CINCINNATI — As its controls retrofit business continues to grow, Cincinnati Process Technologies is hiring more field service engineers, and company leaders want to offer off-the-shelf systems for standard injection press jobs, to speed up service.
“One of the major issues with customers is the amount of time that the machine's down, for us to come in and do a retrofit,” said Dane Bales, CPT sales engineer. Often the press has already been not running when the customer calls CPT — adding to the sense of urgency.
Bales teamed up with Jim O'Bryan — both are veterans of Milacron LLC — to start Cincinnati Process Technologies in 2009. Six of the 12 employees are field service engineers.
The company has retained a recruiter to find candidates.
“We're just slammed with retrofits,” said O'Bryan, CPT's applications engineer. He said CPT has engineering talent. “Our big thing is we can go in, we can get it done quickly. It works great when we're done. And the customers love it. We can program right there on site. We can create circuits right there on site,” O'Bryan said.

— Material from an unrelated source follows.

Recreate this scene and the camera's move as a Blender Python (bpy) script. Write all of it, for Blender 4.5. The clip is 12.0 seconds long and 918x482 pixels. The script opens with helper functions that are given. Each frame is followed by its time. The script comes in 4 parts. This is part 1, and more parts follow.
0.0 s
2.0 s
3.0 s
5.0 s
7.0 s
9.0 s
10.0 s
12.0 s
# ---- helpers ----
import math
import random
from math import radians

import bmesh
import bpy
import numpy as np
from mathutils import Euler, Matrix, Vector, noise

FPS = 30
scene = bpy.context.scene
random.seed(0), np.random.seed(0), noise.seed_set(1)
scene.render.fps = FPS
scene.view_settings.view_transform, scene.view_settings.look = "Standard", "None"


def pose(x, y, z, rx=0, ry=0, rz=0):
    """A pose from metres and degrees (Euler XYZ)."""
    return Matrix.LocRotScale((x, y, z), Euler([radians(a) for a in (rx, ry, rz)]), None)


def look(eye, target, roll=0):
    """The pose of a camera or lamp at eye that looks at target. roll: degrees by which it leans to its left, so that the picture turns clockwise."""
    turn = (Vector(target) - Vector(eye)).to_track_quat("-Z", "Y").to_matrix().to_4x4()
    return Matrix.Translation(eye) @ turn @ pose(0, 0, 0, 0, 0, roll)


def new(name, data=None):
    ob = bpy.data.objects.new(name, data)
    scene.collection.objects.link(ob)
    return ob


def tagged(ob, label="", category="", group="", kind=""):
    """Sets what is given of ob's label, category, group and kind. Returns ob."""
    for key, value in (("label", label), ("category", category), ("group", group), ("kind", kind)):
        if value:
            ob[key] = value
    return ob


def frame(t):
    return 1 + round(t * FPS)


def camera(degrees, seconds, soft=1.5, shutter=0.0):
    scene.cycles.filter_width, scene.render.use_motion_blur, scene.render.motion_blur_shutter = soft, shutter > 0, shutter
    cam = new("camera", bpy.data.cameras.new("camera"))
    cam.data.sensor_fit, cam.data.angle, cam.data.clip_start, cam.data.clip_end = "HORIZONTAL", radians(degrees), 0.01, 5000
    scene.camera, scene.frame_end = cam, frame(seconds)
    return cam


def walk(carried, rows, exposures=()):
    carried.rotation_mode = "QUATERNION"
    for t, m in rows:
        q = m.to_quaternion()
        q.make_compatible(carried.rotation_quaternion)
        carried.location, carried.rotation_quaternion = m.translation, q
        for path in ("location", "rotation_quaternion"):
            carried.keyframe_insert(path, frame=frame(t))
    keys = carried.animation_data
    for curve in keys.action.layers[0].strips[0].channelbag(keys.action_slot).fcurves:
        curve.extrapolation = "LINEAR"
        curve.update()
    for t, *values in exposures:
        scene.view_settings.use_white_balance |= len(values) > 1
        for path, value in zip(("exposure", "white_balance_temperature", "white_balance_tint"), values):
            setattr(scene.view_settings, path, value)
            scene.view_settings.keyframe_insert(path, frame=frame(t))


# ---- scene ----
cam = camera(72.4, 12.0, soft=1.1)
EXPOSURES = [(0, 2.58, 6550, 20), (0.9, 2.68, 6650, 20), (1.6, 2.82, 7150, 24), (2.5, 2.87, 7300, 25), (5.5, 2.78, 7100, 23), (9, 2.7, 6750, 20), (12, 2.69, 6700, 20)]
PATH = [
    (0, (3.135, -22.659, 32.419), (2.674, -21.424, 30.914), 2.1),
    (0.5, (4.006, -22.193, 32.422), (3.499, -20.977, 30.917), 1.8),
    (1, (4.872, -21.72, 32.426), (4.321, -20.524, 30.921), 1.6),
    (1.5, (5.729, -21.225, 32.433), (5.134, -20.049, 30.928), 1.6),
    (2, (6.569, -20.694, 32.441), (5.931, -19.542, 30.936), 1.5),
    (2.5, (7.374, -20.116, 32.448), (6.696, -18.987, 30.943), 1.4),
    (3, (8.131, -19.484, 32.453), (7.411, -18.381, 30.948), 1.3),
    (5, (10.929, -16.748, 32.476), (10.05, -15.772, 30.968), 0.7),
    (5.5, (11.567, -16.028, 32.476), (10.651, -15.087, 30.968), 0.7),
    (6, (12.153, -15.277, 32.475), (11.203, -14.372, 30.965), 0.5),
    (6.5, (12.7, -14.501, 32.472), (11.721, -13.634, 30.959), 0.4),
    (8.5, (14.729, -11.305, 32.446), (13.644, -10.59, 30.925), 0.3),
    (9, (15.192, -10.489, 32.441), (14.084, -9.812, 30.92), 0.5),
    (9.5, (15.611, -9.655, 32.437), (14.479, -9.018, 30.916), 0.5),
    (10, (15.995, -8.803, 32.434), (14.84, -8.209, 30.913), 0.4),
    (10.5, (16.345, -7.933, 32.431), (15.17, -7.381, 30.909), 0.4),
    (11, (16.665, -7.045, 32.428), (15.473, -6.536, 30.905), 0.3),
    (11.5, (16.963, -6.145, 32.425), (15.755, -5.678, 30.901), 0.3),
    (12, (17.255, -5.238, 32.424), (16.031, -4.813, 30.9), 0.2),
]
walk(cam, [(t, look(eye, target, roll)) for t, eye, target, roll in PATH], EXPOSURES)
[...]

Bales said retrofitting machinery at the customer's factory really boils down to getting enough qualified people. CPT can retrofit a standard 500-ton injection press in a week, he said. More complicated, special machines — a mainstay of CPT's business — take longer.
CPT does controls retrofits on standard injection presses, on very large-tonnage machines, structural foam machines and vertical presses.

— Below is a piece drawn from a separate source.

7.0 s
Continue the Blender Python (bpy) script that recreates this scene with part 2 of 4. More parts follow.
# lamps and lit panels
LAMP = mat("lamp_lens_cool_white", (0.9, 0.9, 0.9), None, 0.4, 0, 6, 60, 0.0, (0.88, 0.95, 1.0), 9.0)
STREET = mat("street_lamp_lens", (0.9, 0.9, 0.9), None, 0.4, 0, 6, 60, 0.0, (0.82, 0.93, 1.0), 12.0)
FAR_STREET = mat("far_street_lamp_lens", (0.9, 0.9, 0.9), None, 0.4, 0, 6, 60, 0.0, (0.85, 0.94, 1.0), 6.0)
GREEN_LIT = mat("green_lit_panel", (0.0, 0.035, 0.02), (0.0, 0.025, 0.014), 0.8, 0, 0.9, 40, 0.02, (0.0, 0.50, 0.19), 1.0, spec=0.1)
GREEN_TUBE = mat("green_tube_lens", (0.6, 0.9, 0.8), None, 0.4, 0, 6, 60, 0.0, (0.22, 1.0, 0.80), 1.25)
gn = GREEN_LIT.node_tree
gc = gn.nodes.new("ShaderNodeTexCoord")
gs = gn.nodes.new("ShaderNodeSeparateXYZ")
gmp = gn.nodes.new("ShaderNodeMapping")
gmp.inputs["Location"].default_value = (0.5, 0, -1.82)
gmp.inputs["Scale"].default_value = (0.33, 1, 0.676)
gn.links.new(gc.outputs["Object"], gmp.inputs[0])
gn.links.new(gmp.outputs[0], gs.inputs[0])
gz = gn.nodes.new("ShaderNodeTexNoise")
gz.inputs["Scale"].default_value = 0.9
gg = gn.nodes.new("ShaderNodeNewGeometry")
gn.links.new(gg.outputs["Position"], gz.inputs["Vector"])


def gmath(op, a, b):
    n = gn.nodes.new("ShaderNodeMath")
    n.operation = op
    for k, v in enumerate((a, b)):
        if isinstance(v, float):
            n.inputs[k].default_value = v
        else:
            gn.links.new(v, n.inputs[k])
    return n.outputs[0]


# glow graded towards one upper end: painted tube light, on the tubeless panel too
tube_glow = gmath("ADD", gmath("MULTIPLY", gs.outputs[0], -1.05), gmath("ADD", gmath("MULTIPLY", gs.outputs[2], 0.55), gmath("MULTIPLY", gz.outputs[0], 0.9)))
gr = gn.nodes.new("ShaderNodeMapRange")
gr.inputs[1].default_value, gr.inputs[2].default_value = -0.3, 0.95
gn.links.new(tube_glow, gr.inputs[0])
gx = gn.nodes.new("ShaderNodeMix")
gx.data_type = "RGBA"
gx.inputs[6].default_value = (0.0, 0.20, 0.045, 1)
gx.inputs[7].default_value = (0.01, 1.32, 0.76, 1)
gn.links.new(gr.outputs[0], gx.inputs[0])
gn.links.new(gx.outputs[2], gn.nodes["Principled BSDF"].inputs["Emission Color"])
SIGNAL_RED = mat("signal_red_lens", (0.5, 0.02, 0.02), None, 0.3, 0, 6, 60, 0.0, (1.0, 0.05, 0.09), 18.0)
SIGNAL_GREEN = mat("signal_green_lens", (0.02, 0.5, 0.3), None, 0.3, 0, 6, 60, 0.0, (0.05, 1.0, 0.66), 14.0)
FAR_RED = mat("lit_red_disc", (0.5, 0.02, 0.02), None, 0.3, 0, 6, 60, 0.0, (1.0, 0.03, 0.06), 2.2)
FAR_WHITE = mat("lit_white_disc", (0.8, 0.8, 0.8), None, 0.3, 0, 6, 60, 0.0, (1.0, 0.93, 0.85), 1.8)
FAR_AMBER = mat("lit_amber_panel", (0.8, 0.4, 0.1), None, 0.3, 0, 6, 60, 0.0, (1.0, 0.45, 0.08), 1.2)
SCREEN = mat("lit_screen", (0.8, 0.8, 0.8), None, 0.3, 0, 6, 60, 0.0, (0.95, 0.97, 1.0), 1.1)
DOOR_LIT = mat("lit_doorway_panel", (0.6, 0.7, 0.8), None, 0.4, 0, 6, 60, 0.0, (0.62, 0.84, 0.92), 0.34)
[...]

In addition to controls retrofits, CPT engineers can upgrade hydraulic systems, valves, transducers and get an older machine to run closed-loop. CPT also sells screws and barrels, cylinders, pumps and motors. The company's makes energy-saving products, such as the Energy Spy which monitors a factory's total energy use, and SyncroSpeed, a retrofit motor speed control.
CPT's retrofit customer base centers on larger-tonnage machines. Most processors replace smaller machines, rather than spend money to modernize them, Bales said. So the company focuses on the Midwest and Southeast, areas with plenty of older large machines.

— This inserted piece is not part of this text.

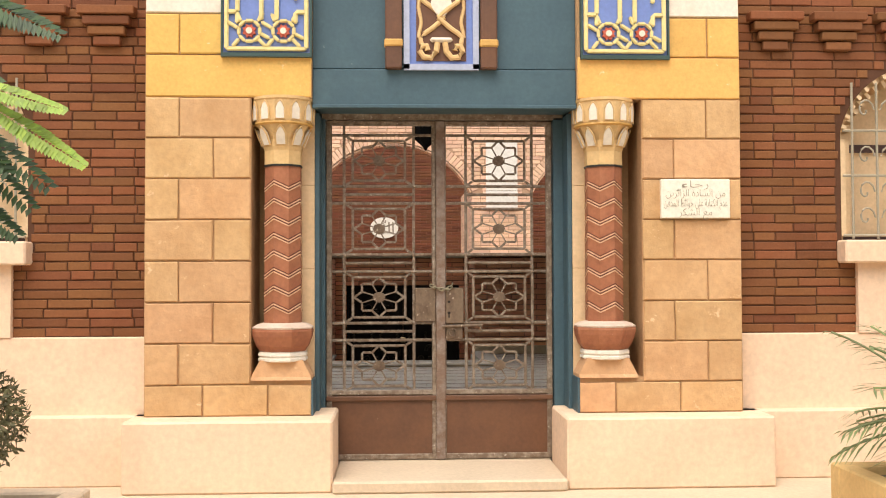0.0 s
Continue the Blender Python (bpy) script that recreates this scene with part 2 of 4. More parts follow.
def boxes(*rows, c=0.0):
    bm = bmesh.new()
    for r in rows:
        box(bm, *r, c=c)
    return bm


def rod(bm, a, b, w, d, way=(0, 1, 0), soft=0.3):
    """A flat bar from a to b, w wide and d deep along way."""
    a, b, way = Vector(a), Vector(b), Vector(way)
    along = (b - a).normalized()
    side = along.cross(way).normalized()
    m = Matrix((side, along, way)).transposed().to_4x4()
    m.translation = (a + b) / 2
    made = bmesh.ops.create_cube(bm, size=1, matrix=m @ Matrix.Diagonal((w, (b - a).length, d, 1)))
    edges = list({e for v in made["verts"] for e in v.link_edges})
    bmesh.ops.bevel(bm, geom=edges, offset=min(w, d) * soft, segments=2, affect="EDGES")
    return bm


def lathe(profile, sides=32, turn=0.0, centre=(0, 0), bm=None):
    """A turned body from (radius, height) pairs."""
    bm = bm or bmesh.new()
    rings = []
    for r, z in profile:
        rings.append([bm.verts.new((centre[0] + r * math.cos(turn + 2 * math.pi * k / sides), centre[1] + r * math.sin(turn + 2 * math.pi * k / sides), z)) for k in range(sides)])
    for lo, hi in zip(rings, rings[1:]):
        for k in range(sides):
            bm.faces.new((lo[k], lo[(k + 1) % sides], hi[(k + 1) % sides], hi[k]))
    bm.faces.new(rings[0][::-1])
    bm.faces.new(rings[-1])
    return bm


def prism(bm, outline, y0, y1):
    """An outline in x, z drawn out from y0 to y1."""
    front = [bm.verts.new((x, y0, z)) for x, z in outline]
    rear = [bm.verts.new((x, y1, z)) for x, z in outline]
    bm.faces.new(front)
    bm.faces.new(rear[::-1])
    for k in range(len(front)):
        j = (k + 1) % len(front)
        bm.faces.new((front[j], front[k], rear[k], rear[j]))
    return bm


def tube(bm, points, r, sides=6, closed=False):
    """A round bar along points."""
    pts = [Vector(p) for p in points]
    rings = []
    for k, p in enumerate(pts):
        if closed:
            d = pts[(k + 1) % len(pts)] - pts[k - 1]
        else:
            d = pts[min(k + 1, len(pts) - 1)] - pts[max(k - 1, 0)]
        d.normalize()
        side = d.cross(Vector((0.13, 0.31, 0.94)) if abs(d.z) < 0.9 else Vector((0.9, 0.3, 0.1))).normalized()
        up = side.cross(d)
        rings.append([bm.verts.new(p + r * (math.cos(2 * math.pi * s / sides) * side + math.sin(2 * math.pi * s / sides) * up)) for s in range(sides)])
    for k in range(len(rings) if closed else len(rings) - 1):
        lo, hi = rings[k], rings[(k + 1) % len(rings)]
        for s in range(sides):
            bm.faces.new((lo[s], lo[(s + 1) % sides], hi[(s + 1) % sides], hi[s]))
    if not closed:
        bm.faces.new(rings[0][::-1])
        bm.faces.new(rings[-1])
    return bm


def shade(me, smooth):
    if smooth:
        me.polygons.foreach_set("use_smooth", [True] * len(me.polygons))
        me.set_sharp_from_angle(angle=radians(35))


def part(name, bm, mat, parent=None, label="", smooth=False):
    """Links a bmesh as one mesh object under a thing or under a part."""
    bmesh.ops.recalc_face_normals(bm, faces=bm.faces)
    me = bpy.data.meshes.new(name)
    bm.to_mesh(me)
    bm.free()
    me.materials.append(mat)
    shade(me, smooth)
    ob = new(name, me)
    ob.parent = parent
    return tagged(ob, label)


def structure(name, bm, mat, label, smooth=False):
    return tagged(part(name, bm, mat, None, label, smooth), kind="structure", category=name.split("_")[0])


def thing(name, label, category, at=(0, 0, 0), group=""):
    ob = new(name)
    ob.location = at
    return tagged(ob, label, category, group)


def brick_data(w, h, d, c):
    """Verts and faces of a brick with chamfered front edges: x along, front towards -y, z up."""
    v = [(x * w / 2, d, z * h / 2) for x, z in ((-1, -1), (1, -1), (1, 1), (-1, 1))]
    v += [(x * w / 2, c, z * h / 2) for x, z in ((-1, -1), (1, -1), (1, 1), (-1, 1))]
    v += [(x * (w / 2 - c), 0, z * (h / 2 - c)) for x, z in ((-1, -1), (1, -1), (1, 1), (-1, 1))]
    f = [(8, 9, 10, 11)]
    for k in range(4):
        j = (k + 1) % 4
        f += [(k, j, 4 + j, 4 + k), (4 + k, 4 + j, 8 + j, 8 + k)]
    return v, f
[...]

Bales has relocated from Cincinnati to South Carolina — a center of large-tonnage machines at suppliers to transplant automotive factories. To replace Bales' position in Cincinnati, the company hired Bob Willenborg. He covers Ohio, Indiana and Kentucky.
CPT also is a distributor of injection presses from Asian Plastic Machinery Co. Ltd., and WETEC robots. Both brands are made in Taiwan. Bales said that Asian Plastic Machinery officials have taken advantage of CPT's understanding of the U.S. market, for its export machines. For example, the presses now have a Bernecker + Rainer controller, a brand widely used on plastics machines.
“They're willing to listen. They're willing to make changes. We don't have to spend a lot of time convincing them,” Bales said.
Bales said that at NPE 2015, WETEC robots ran in-mold labeling demonstrations at several machinery booths.
But retrofitting older machines is the main business as Cincinnati Process Technologies.
“That's where we're most active, in controls,” Bales said.
CPT has done retrofits on some giant machines — including the behemoth Husky with 8,800 tons of clamping force, run by Macro Plastics Inc. at its plant in Shelbyville, Ky. Macro Plastics bought the factory, and the huge machine from Buckhorn Inc. about five years ago. The company makes shipping containers.
CPT reworked the control system for the 8,800-tonner, which has eight tie bars, three of which retract for mold changes, a plunger/shot pot injection unit fed by a reciprocating screw extruder, and a side-entry, seven-axis robot. O'Bryan called the big Husky “the largest and most complex control system” the company has ever done.
Bales said Macro officials in Shelbyville recommended CPT to their colleagues in the Macro plant in Union Gap, Wash. Bales said CPT is doing a controls retrofit on a 6,000-ton Italtech injection press for the Washington plant.
“These are specialty projects that involve much more than making the machine go back and forth. And it's our engineering capabilities, our engineering expertise, that allow us to take on these projects,” Bales said.
Another unusual project was a 6,000-ton, low-pressure molding machine making 15-foot-long septic tank halves at Infiltrator Water Technologies LLC's plant in Winchester, Ky. CPT designed a control system around a B&R Panel PC, with a 15-inch touchscreen. CPT's expertise in hydraulics helped them get the job.
In structural foam, CPT completed a controls retrofit for a Buckhorn Uniloy Milacron structural foam molding machine. CPT installed an integrated process control and sequential valve gating system that gave the aging press better fills, shorter cycle times and more than a 20 percent clamp tonnage reduction, the company said.
“Every one of these stories are highly customized, specialty, one-of-a-kind projects, which we've received repeat business from every one of those customers,” Bales said.